Much of this success is due to Haskins' man-to-man defense, in which the poor opposition has to face five speedy Miners who consider any undeflected pass or unobstructed dribble a personal affront. Guards Orsten Artis and Bobby Joe Hill and top backcourt sub Willie Worsley meet their foes at half-court and pester them to death. The defensive forwards are so tenacious that the men they are guarding have to run around in circles like beheaded chickens just to get open for a pass. In each of Haskins' four years as head coach, Texas Western has been among the country's top five defensive teams—third last season, giving up a piddling 57.1 points a game.
Haskins comes by his defense obsession naturally, having played for Hank Iba at Oklahoma Stale (Hank's son Moe is the assistant at Texas Western). Don had been a sought-after high school deadeye in Enid, Okla., but Iba soon took any cockiness out of him with a little psychology. "Son," he said, "the way you shoot, you better learn to play defense." Oklahoma State went to the NCAA semifinals in both of Haskins' junior and senior years.
Since then Haskins has pretty much stuck to weed-patch towns, not far from coyotes and other good hunting. He played for an industrial team in Artesia, N. Mex. for three years, and then got started coaching in Benjamin, Texas, a town with one traffic signal and lots of dust. He coached boys' basketball, girls' basketball, six-man football and drove one of those yellow school buses each morning and afternoon along bumpy farm-to-market roads.
After one year he moved to Hedley, Texas, continued driving a bus and had a 114-24 record in four years of boys' basketball. He had similar results in Dumas, Texas and might have been all the way up to a town the size of Big Spring if Texas Western had not hired him in 1961. In El Paso he promptly led the Miners to their best record in history, 18-6, and developed the school's first All-America, Jim (Bad News) Barnes, now with the Baltimore Bullets.
When his current team went off to cram for finals, some critics took note of its 12-0 record and scoffed, pointing out that Texas Western had stayed comfortably at home to beat Eastern New Mexico, East Texas State, Pan-American, Weber State, Fresno State twice, Loyola of New Orleans, Iowa, Tulsa and Seattle. South Dakota and Nevada were beaten on a neutral court. The Miners were sixth in both wire-service polls and, because of mostly easy opposition and no road games, did not deserve to be higher—yet. Back from finals they came to face the first real road opponent, Arizona Stale, which had downed mighty Michigan in a game on the Pacific coast.
"I really do feel this is the best I've ever had," said Haskins, with his Oklahoma-Texas twang. "But right now we're terrible, mostly because of the layoff. Under the circumstances, I'd have to say we will be very lucky to win against Arizona State."

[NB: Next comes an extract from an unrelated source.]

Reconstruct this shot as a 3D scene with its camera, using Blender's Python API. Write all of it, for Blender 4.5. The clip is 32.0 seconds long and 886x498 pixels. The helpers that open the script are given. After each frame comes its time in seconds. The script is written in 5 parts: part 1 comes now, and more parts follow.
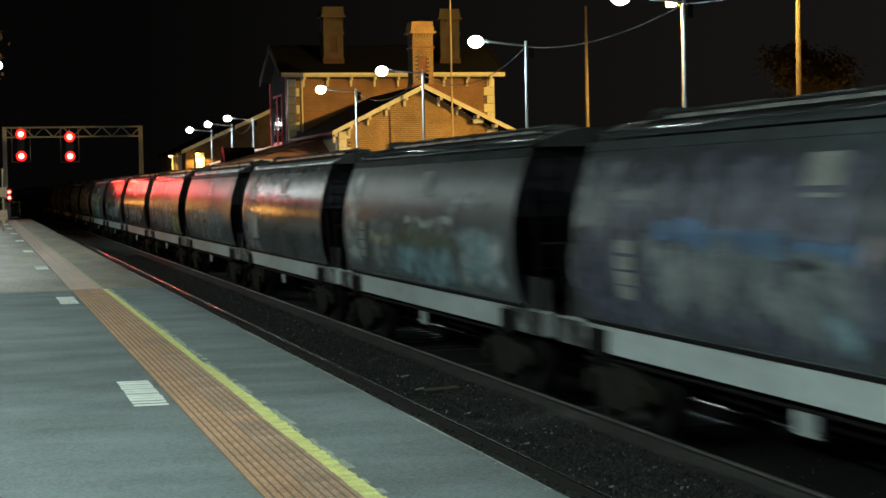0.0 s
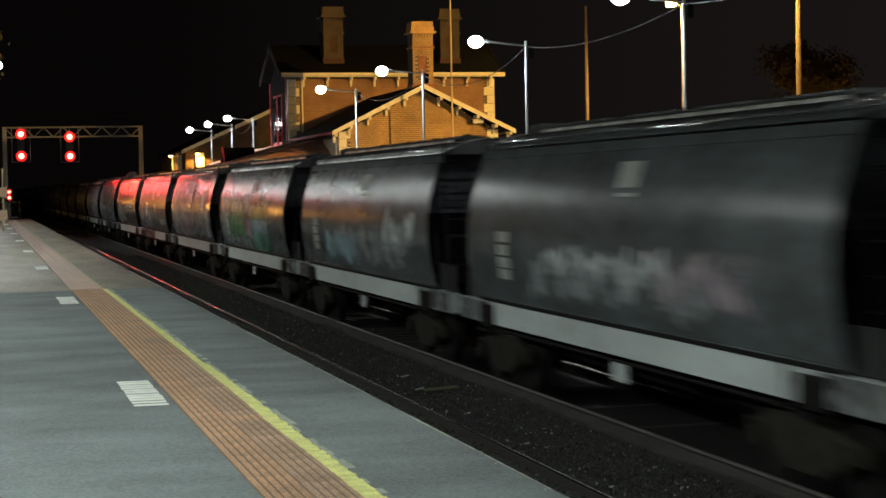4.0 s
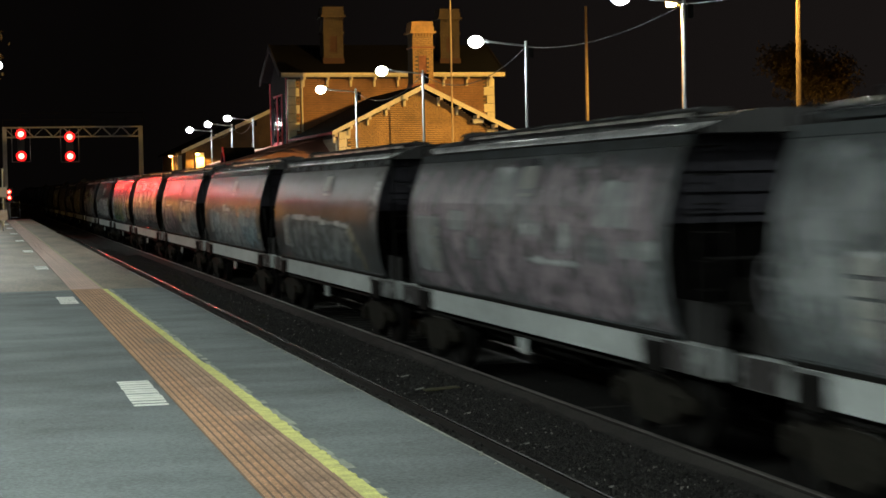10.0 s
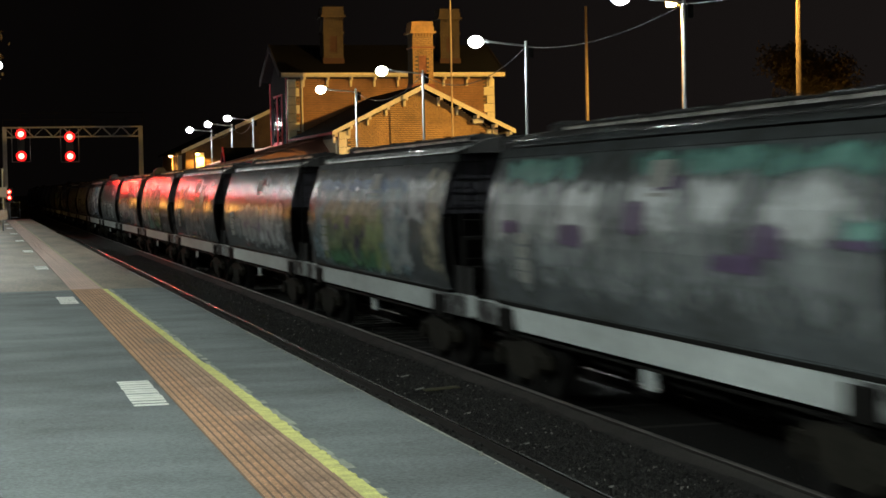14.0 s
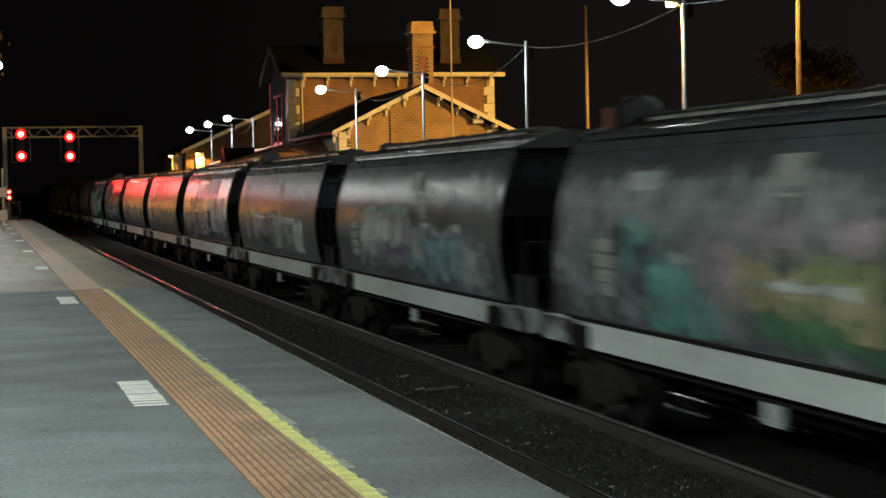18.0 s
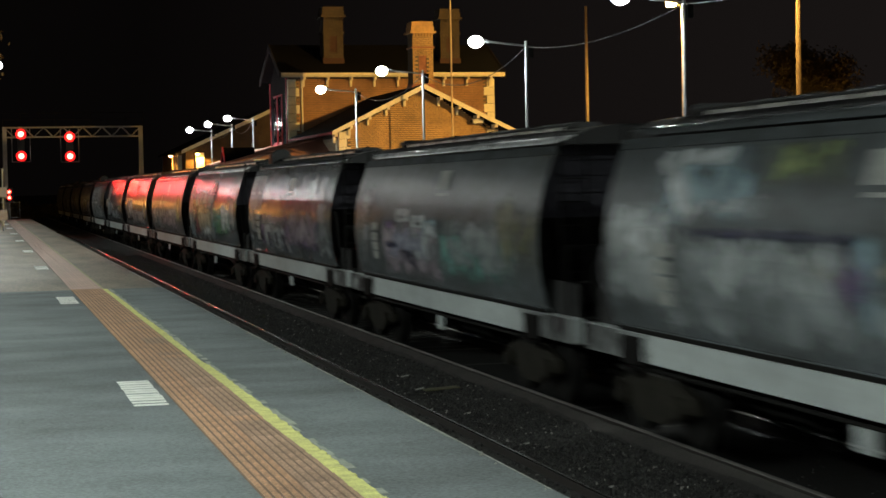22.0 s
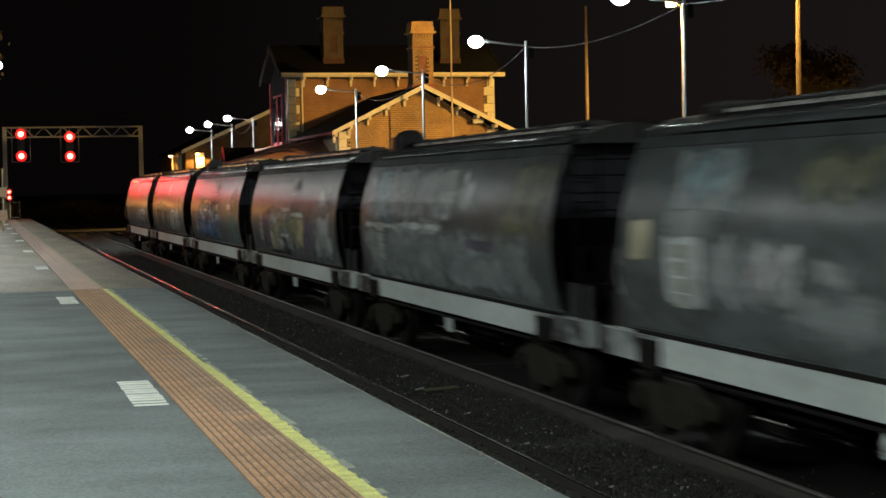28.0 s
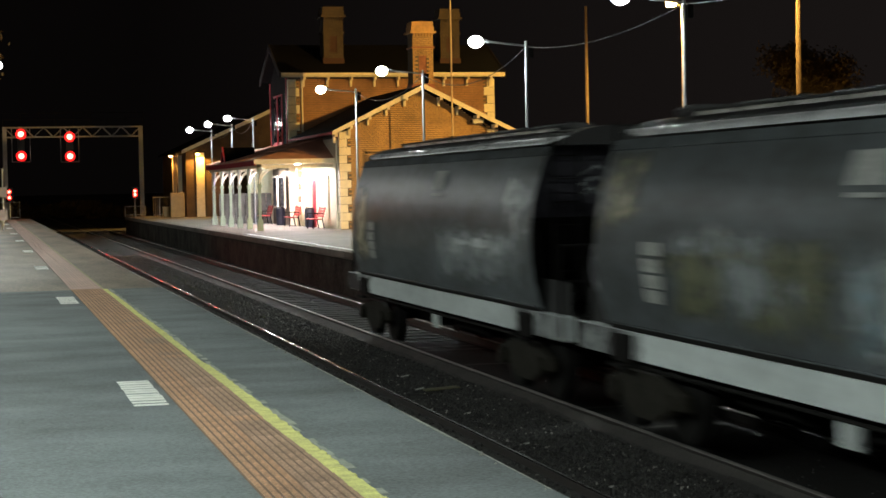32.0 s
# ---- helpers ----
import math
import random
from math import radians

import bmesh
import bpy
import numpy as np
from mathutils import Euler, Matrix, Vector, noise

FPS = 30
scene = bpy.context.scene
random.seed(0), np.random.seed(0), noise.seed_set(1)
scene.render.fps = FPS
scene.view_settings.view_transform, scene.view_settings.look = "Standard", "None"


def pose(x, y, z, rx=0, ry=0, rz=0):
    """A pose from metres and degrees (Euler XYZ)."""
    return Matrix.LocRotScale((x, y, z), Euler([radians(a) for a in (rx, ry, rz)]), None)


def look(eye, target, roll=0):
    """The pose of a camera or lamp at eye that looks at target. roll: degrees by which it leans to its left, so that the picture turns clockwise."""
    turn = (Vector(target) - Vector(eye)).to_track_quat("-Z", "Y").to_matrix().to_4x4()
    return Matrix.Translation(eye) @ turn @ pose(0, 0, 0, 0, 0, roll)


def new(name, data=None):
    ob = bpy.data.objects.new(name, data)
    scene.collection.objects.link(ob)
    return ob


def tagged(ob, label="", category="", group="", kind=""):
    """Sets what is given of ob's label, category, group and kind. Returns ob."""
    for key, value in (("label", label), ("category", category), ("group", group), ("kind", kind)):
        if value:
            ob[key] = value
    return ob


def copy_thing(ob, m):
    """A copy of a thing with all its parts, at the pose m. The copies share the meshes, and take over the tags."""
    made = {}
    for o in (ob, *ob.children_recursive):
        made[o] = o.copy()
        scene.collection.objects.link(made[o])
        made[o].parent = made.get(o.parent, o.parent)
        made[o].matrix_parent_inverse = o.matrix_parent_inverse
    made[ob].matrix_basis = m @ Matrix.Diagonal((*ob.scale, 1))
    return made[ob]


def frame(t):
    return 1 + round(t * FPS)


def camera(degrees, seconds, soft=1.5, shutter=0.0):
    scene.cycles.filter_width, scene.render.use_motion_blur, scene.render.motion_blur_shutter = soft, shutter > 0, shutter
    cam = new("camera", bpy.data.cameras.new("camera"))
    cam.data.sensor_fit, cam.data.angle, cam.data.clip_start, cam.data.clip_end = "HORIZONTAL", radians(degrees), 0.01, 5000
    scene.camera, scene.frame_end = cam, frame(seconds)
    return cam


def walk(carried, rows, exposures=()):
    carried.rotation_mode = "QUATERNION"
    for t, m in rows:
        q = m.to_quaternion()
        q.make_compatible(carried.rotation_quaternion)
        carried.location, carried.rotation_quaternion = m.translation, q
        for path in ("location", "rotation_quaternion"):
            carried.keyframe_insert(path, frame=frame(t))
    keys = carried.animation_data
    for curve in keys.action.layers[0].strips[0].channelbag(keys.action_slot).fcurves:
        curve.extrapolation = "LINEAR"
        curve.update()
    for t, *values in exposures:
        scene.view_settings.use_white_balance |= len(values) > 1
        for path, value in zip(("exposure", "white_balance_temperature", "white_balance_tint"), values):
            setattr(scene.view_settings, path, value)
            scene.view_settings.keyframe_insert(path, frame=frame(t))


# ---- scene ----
cam = camera(27.909, 32.0, soft=1.6, shutter=0.9)
EYE = Vector((0.0, 0.0, 2.845))
YAW, PITCH, ROLL = radians(14.451), radians(2.051), -1.1145
AIM = EYE + 100 * Vector((math.sin(YAW) * math.cos(PITCH), math.cos(YAW) * math.cos(PITCH), -math.sin(PITCH)))
walk(cam, [(0.0, look(EYE, AIM, ROLL)), (32.0, look(EYE, AIM, ROLL))],
     exposures=[(0.0, 0.0, 6250, 1), (0.5, 0.0, 6300, 3), (2.0, 0.0, 6550, 9), (3.5, 0.0, 6700, 13), (32.0, 0.0, 6700, 13)])

# ---- plan: x across the tracks, y along them, z = 0 at the rail heads ----
TRACK_A, TRACK_B, GAUGE = 4.59, 8.09, 1.67
PLAT = 1.07                       # platform tops
EDGE_A, EDGE_B = 3.157, 9.576     # platform edges
GROUND = -0.22
WAGON, FIRST, LAST = 14.0, -1, 36


def phase(t):
    """How many wagon lengths the train has run, t seconds after the start."""
    return 0.4587 + 1.184402 * t - 0.00481424 * t ** 2 + 3.31856e-5 * t ** 3


# ---- night sky ----
world = bpy.data.worlds.new("night")
world.use_nodes = True
sky = world.node_tree
# faint skyglow, a little stronger over the town beyond the station
way, tilt, level = sky.nodes.new("ShaderNodeTexCoord"), sky.nodes.new("ShaderNodeVectorMath"), sky.nodes.new("ShaderNodeMapRange")
tilt.operation, tilt.inputs[1].default_value = "DOT_PRODUCT", (0.94, 0.34, 0.0)
level.inputs["From Min"].default_value, level.inputs["From Max"].default_value = 0.42, 1.0
level.inputs["To Min"].default_value, level.inputs["To Max"].default_value = 0.0022, 0.0165
sky.links.new(way.outputs["Generated"], tilt.inputs[0])
sky.links.new(tilt.outputs["Value"], level.inputs["Value"])
sky.links.new(level.outputs["Result"], sky.nodes["Background"].inputs["Strength"])
sky.nodes["Background"].inputs["Color"].default_value = (0.84, 0.70, 0.66, 1)
scene.world = world
scene.view_settings.exposure = 0.0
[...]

One circumstance Haskins hated was his record in Tempe—no wins in five tries. Rooters in the little Sun Devil gymnasium wanted to continue the tradition. They posted signs saying MINERS MAKE BAD PROSPECTS and SHAFT THE MINERS. Texas Western's Willie Worsley, only 5 feet 6 according to the school sports publicist but 5 feet 9 by his own exaggerated reckoning, entertained the crowd by trying to defy gravity and dunk the ball during warmup drills. He barely missed three times and gave up. One who did it easily was David Lattin, a 6-foot-7, 240-pound sophomore from Houston. Lattin started school at Tennessee State but left for "personal reasons" in his first quarter and showed up at Texas Western. He has the potential to be another Jim Barnes, but he is lazy. ("Bend your back, Lattin, get some character," Haskins screams in practice.) Perhaps he spends too much time on his El Paso FM radio show, The Big D Jazz Session. To punish Big D, Haskins started a less-talented player in Tempe.